I'm in the process of coding the knight's tour function, and I'm as far as this where I'm getting an infinte loop in my ghci:
type Field = (Int, Int)
nextPositions:: Int -> Field -> [Field]
nextPositions n (x,y) = filter onBoard
[(x+2,y-1),(x+2,y+1),(x-2,y-1),(x-2,y+1),(x+1,y-2),(x+1,y+2),(x-1,y-2),(x-1,y+2)]
where onBoard (x,y) = x `elem` [1..n] && y `elem` [1..n]
type Path = [Field]
knightTour :: Int -> Field -> [Path]
knightTour n start = [posi:path | (posi,path) <- tour (n*n)]
where tour 1 = [(start, [])]
tour k = [(posi', posi:path) | (posi, path) <- tour (k-1), posi' <- (filter (`notElem` path) (nextPositions n posi))]
F.e. knightTour 10 (4,4) does not give an output! Any advise?
I think one of the main problems is checking if you have visited a square. This takes too much time. You should look for a data structure that makes that more efficient.
For small boards, for example up to 8×8, you can make use of a 64-bit integer for that. A 64-bit can be seen as 64 booleans that each can represent whether the knight already has visited that place.
we thus can implement this with:
{-# LANGUAGE BangPatterns #-}
import Data.Bits(testBit, setBit)
import Data.Word(Word64)
testPosition :: Int -> Word64 -> (Int, Int) -> Bool
testPosition !n !w (!r, !c) = testBit w (n*r + c)
setPosition :: Int -> (Int, Int) -> Word64 -> Word64
setPosition !n (!r, !c) !w = setBit w (n*r + c)
nextPositions :: Int -> Word64 -> (Int, Int) -> [(Int, Int)]
nextPositions !n !w (!x, !y) = [ c
| c@(x', y') <- [(x-1,y-2), (x-1,y+2), (x+1,y-2), (x+1,y+2), (x-2,y-1), (x-2,y+1), (x+2,y-1), (x+2,y+1)]
, x' >= 0
, y' >= 0
, x' < n
, y' < n
, not (testPosition n w c)
]
knightTour :: Int -> (Int, Int) -> [[(Int, Int)]]
knightTour n p0 = go (n*n-1) (setPosition n p0 0) p0
where go 0 _ _ = [[]]
go !k !w !ps = [
(ps':rs)
| ps' <- nextPositions n w ps
, rs <- go (k-1) (setPosition n ps' w) ps'
]
main = print (knightTour 6 (1,1))
If I compile this with the -O2 flag and run this locally for a 5×5 board where the knight starts at (1,1), all the solutions are generated in 0.32 seconds.
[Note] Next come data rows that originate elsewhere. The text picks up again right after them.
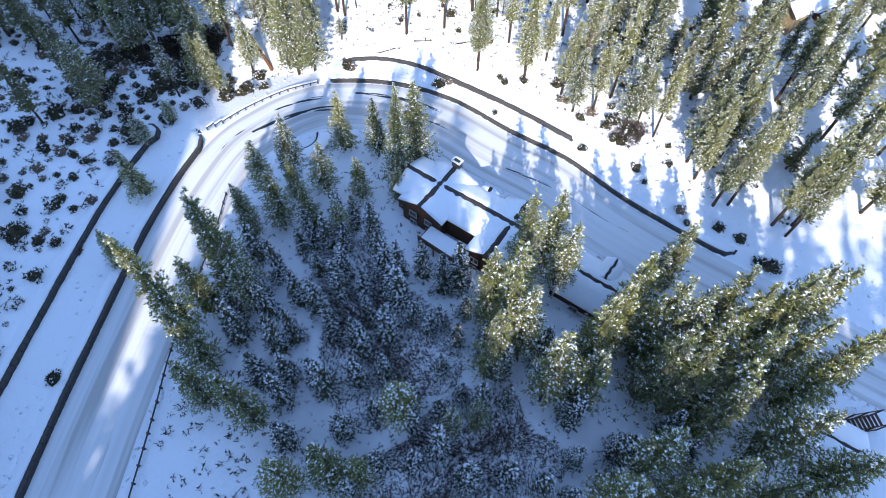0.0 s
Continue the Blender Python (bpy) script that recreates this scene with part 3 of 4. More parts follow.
# ---- upper lane ----
lane = smooth_line([(84, 125), (82.5, 112), (80.8, 102), (80.3, 94), (82, 87), (86, 80.5), (93, 74), (104, 68)], 1.2)
la = np.gradient(lane, axis=0)
la /= np.linalg.norm(la, axis=1)[:, None]
ls = np.stack([-la[:, 1], la[:, 0]], 1)
lv = []
for p, s in zip(lane, ls):
    for off in (-2.1, -1.0, 0.0, 1.0, 2.1):
        q = p + s * off
        lv.append((*q, float(height(*q)) + 0.22))
ids = np.arange(len(lv)).reshape(-1, 5)
lane_mesh = from_arrays("lane", lv, np.stack([ids[:-1, :-1], ids[1:, :-1], ids[1:, 1:], ids[:-1, 1:]], -1).reshape(-1, 4), [ASPHALT, CLEAN_SNOW], smooth=True)
tagged(new("lane", lane_mesh), "narrow lane of wet dark asphalt on the slope", "road", kind="structure")

# ---- the conifers ----
MODELS = {}
for k in range(5):
    MODELS["pine", k] = tree_model("pine_tree", 10 + k, 20.0, (0.2, 0.3, 0.24, 0.16, 0.34)[k], (2.4, 2.3, 2.6, 2.7, 2.1)[k], ("column", "cone", "column")[k % 3], (0.3, 0.5, 0.22, 0.6, 0.4)[k], NEEDLES, BARK, whorl=0.46, branches=9, per=3, size=0.54, clump=0.26)
for k in range(4):
    MODELS["broad", k] = tree_model("pine_tree", 20 + k, 20.0, (0.12, 0.2, 0.16, 0.1)[k], (3.2, 2.9, 3.4, 2.7)[k], ("cone", "column")[k % 2], (0.36, 0.52, 0.28, 0.42)[k], SNOWY, BARK, whorl=0.4, branches=10, per=4, size=0.5, clump=0.3)
for k in range(4):
    MODELS["fir", k] = tree_model("fir_tree", 30 + k, 12.0, 0.05, (2.3, 2.0, 2.2, 1.8)[k], "cone", (0.7, 0.85, 0.75, 0.65)[k], FIR, BARK, whorl=0.36, branches=8, per=4, size=0.46, clump=0.3)
TALL = {"pine": 20.0, "broad": 20.0, "fir": 12.0}

BEND = [(-36.2, 47.1, 20.2), (-33.6, 42.6, 18.6), (-30.7, 37.9, 18.6), (-27.5, 33.6, 18.6), (-28.8, 44.1, 14), (-26.6, 49.9, 18.6), (-23.8, 46, 17.1),
    (-25.4, 42.1, 15.5), (-22, 55.2, 14), (-21.5, 41.4, 17.1), (-19.7, 63.3, 14), (-15.7, 66.5, 14), (-14.7, 61.8, 10.8), (-17.2, 56.9, 14), (-9.7,
    59.9, 14), (-12.5, 55.7, 12.4), (-7.7, 53, 10.8), (-6.2, 72.5, 14), (-3.8, 72, 12.4), (-0.2, 70.1, 14), (2.6, 63.0, 22), (6.2, 66.1, 20),
    (9.0, 65.8, 19), (2.1, 59.5, 9), (-4, 60.8, 10.8), (-1.1, 60.1, 12.4)]
HOLLOW = [(-5.4, 54.6, 9.1), (-12.6, 52.1, 10.4), (-7.4, 50.8, 7.8), (-1.3, 44.3, 11.7), (4.2, 43.6, 10.4), (9.5, 41.3, 13), (-0.2, 41.4, 10.4), (-2,
    47, 9.1), (-6.9, 33.8, 9.1), (-12.1, 39.9, 10.4), (-15, 42, 10.4), (-17.7, 46.8, 11.7), (-21.1, 50.7, 10.4), (-21.2, 41.7, 11.7), (-18.1, 34.5,
    11.7), (-15.7, 36, 10.4), (-10.1, 35.1, 10.4), (-5.9, 32.1, 10.4), (3.9, 34, 6.5), (4.7, 27.7, 6.5), (-3.3, 28.6, 7.8), (-12.5, 28.7, 10.4),
    (-16.3, 29.8, 10.4), (7, 23.3, 6.5), (-20.4, 30.6, 10.4), (-9.4, 44.1, 7.8), (-4.9, 41.7, 7.8), (-23.6, 37.4, 11.7), (-19.9, 25.4, 13), (0.3,
    24.3, 6.5)]
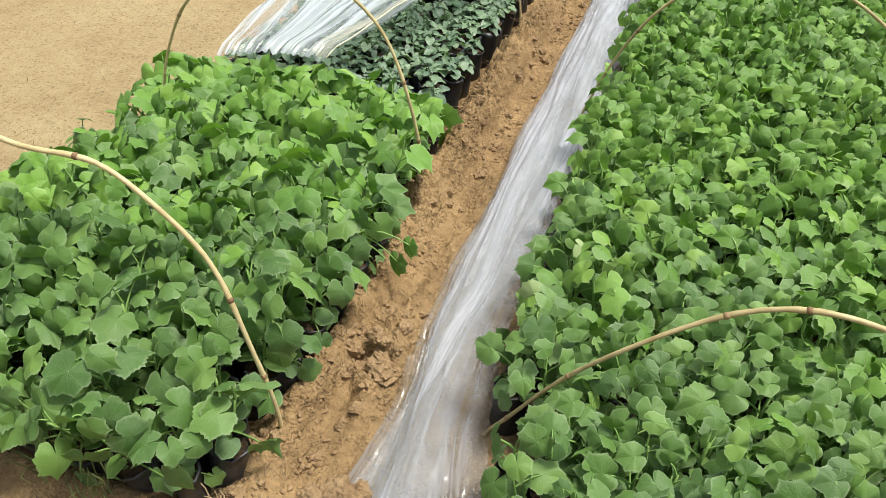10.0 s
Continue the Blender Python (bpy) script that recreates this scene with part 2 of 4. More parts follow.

For a 6×6 board, it takes 2.91 seconds to print the first solution, but it takes forever to find all solutions that start at (1,1). For an 8×8 board, the first solution was found in 185.76 seconds:
[(0,3),(1,5),(0,7),(2,6),(1,4),(0,2),(1,0),(2,2),(3,0),(4,2),(3,4),(4,6),(5,4),(6,2),(5,0),(3,1),(2,3),(3,5),(2,7),(0,6),(2,5),(1,3),(0,1),(2,0),(3,2),(2,4),(0,5),(1,7),(3,6),(4,4),(5,6),(7,7),(6,5),(7,3),(6,1),(4,0),(5,2),(7,1),(6,3),(7,5),(6,7),(5,5),(4,7),(6,6),(7,4),(5,3),(7,2),(6,0),(4,1),(3,3),(2,1),(0,0),(1,2),(0,4),(1,6),(3,7),(4,5),(5,7),(7,6),(6,4),(4,3),(5,1),(7,0)]
It is however not a good idea to solve this with a brute force approach. If we assume an average branching factor of ~6 moves, then for a 6×6 board, we have already 1.031×1028 possible sequences we have to examine for a 6×6 board.
It is better to work with a divide and conquer approach. It is easy to split a board like 8×8 into four 4×4 boards. Then you determine places where you can hop from one board to another, and then you solve the subproblems for a 4×4 board. For small boards, you can easily store the solutions to go from any square to any other square on a 4×4 board, and then reuse these for all quadrants, so you save computational effort, by not calculating this a second time, especially since you do not need to store symmetrical queries multiple times. If you know how to go from (1,0) to (2,3) on a 4×4 board, you can easily use this to go from (3,0) to (2,3) on the same board, just by mirroring this.